----- Data section -----

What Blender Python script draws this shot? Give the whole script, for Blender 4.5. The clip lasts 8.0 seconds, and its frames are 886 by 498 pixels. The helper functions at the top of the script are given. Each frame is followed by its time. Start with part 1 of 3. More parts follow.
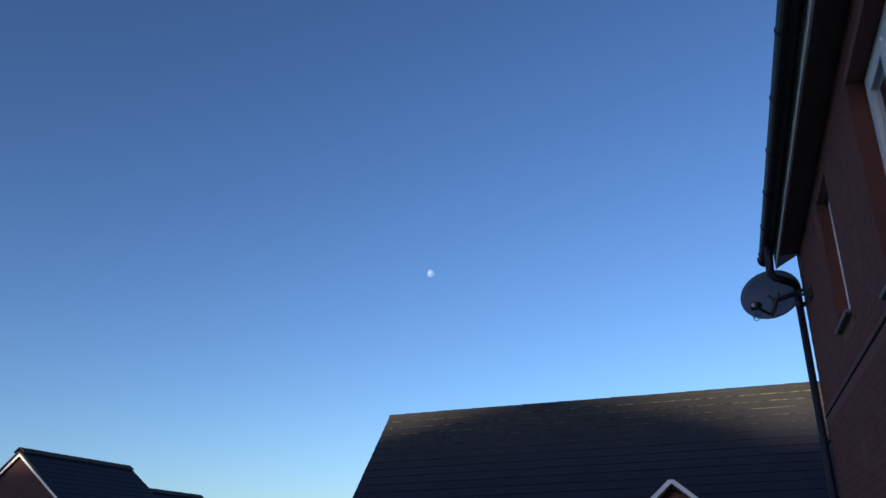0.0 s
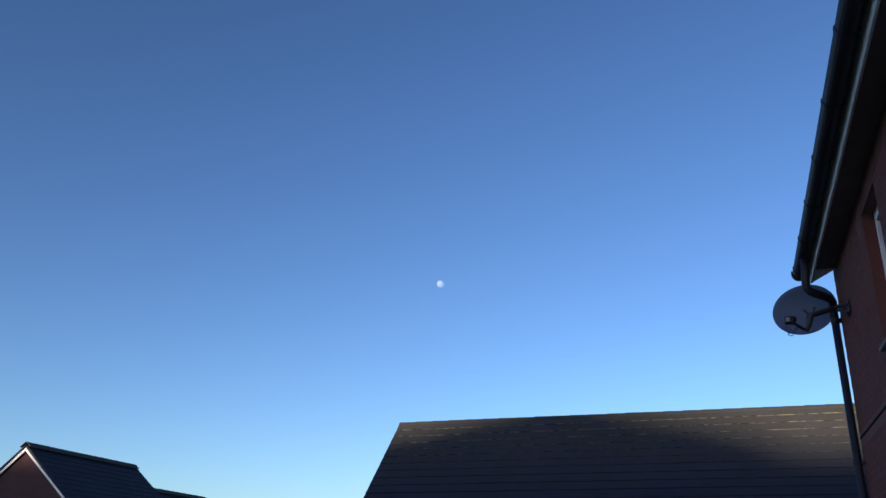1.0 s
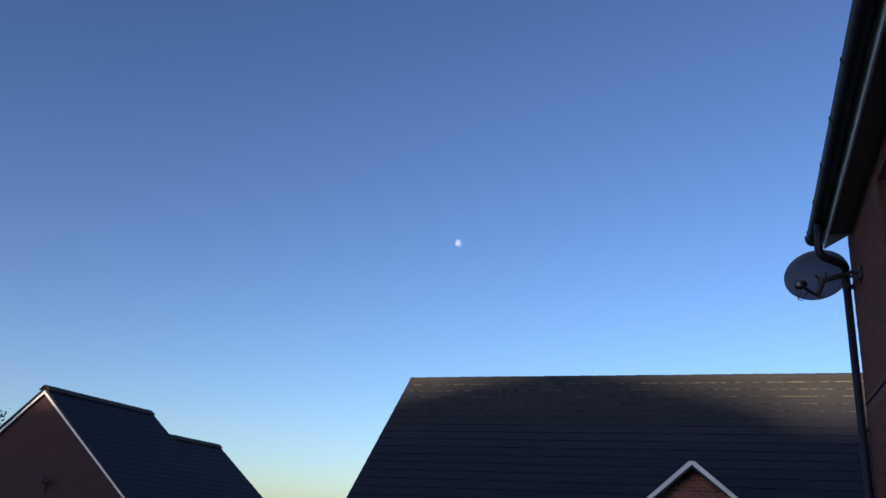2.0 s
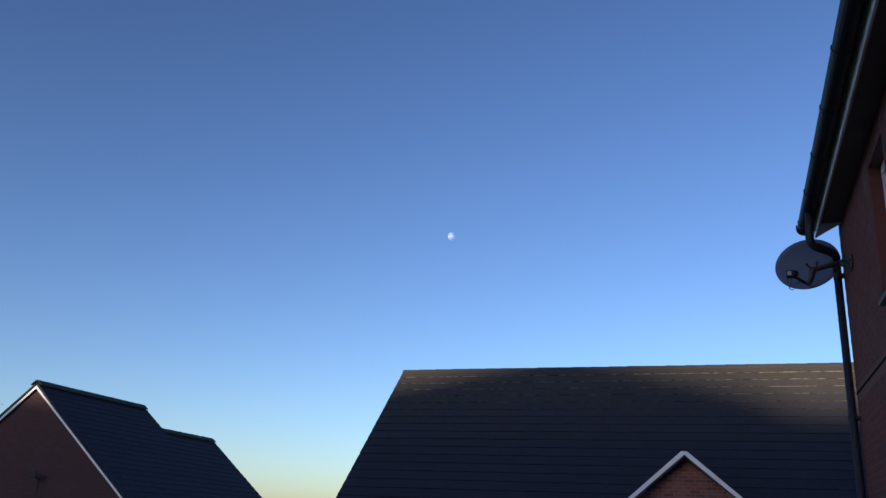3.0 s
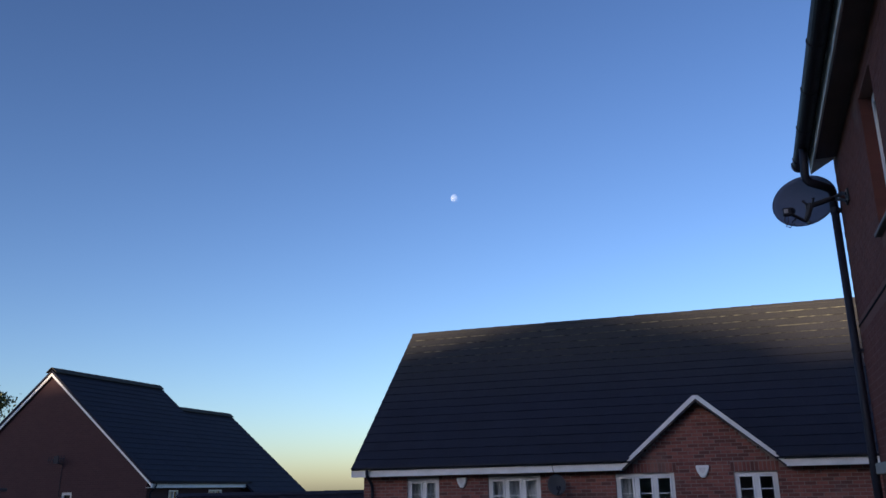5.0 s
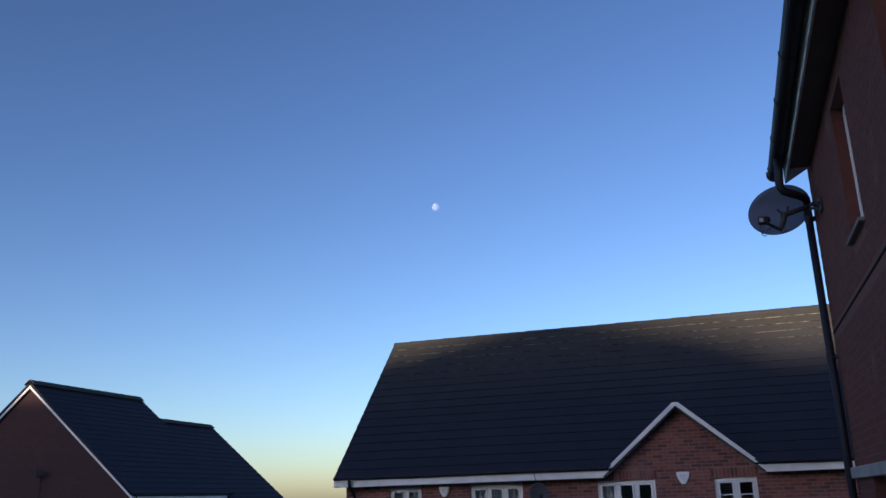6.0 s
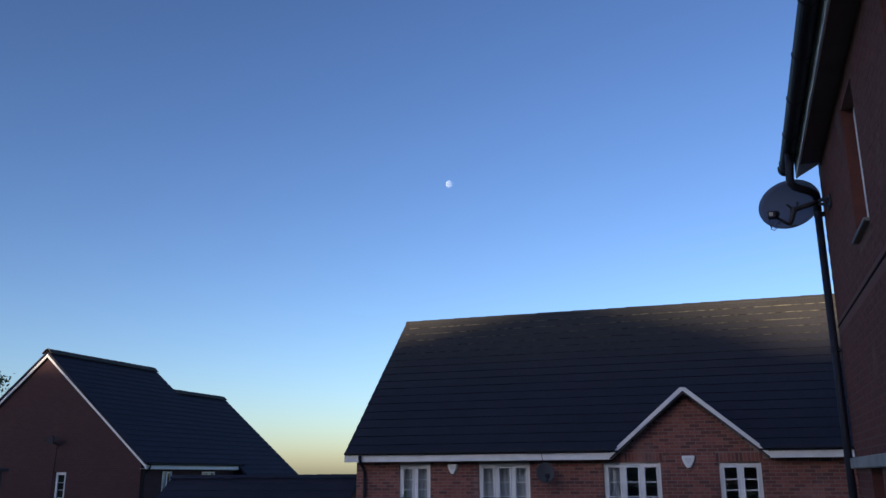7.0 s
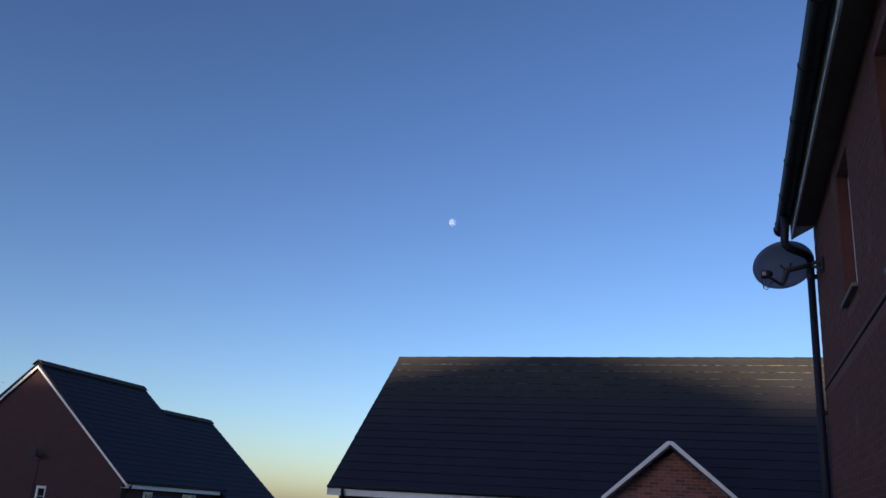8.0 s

-----

* _Task goal_: Repeat the material above word for word, please, apart from its images.

* _Answer for the task_:
What Blender Python script draws this shot? Give the whole script, for Blender 4.5. The clip lasts 8.0 seconds, and its frames are 886 by 498 pixels. The helper functions at the top of the script are given. Each frame is followed by its time. Start with part 1 of 3. More parts follow.
0.0 s
1.0 s
2.0 s
3.0 s
5.0 s
6.0 s
7.0 s
8.0 s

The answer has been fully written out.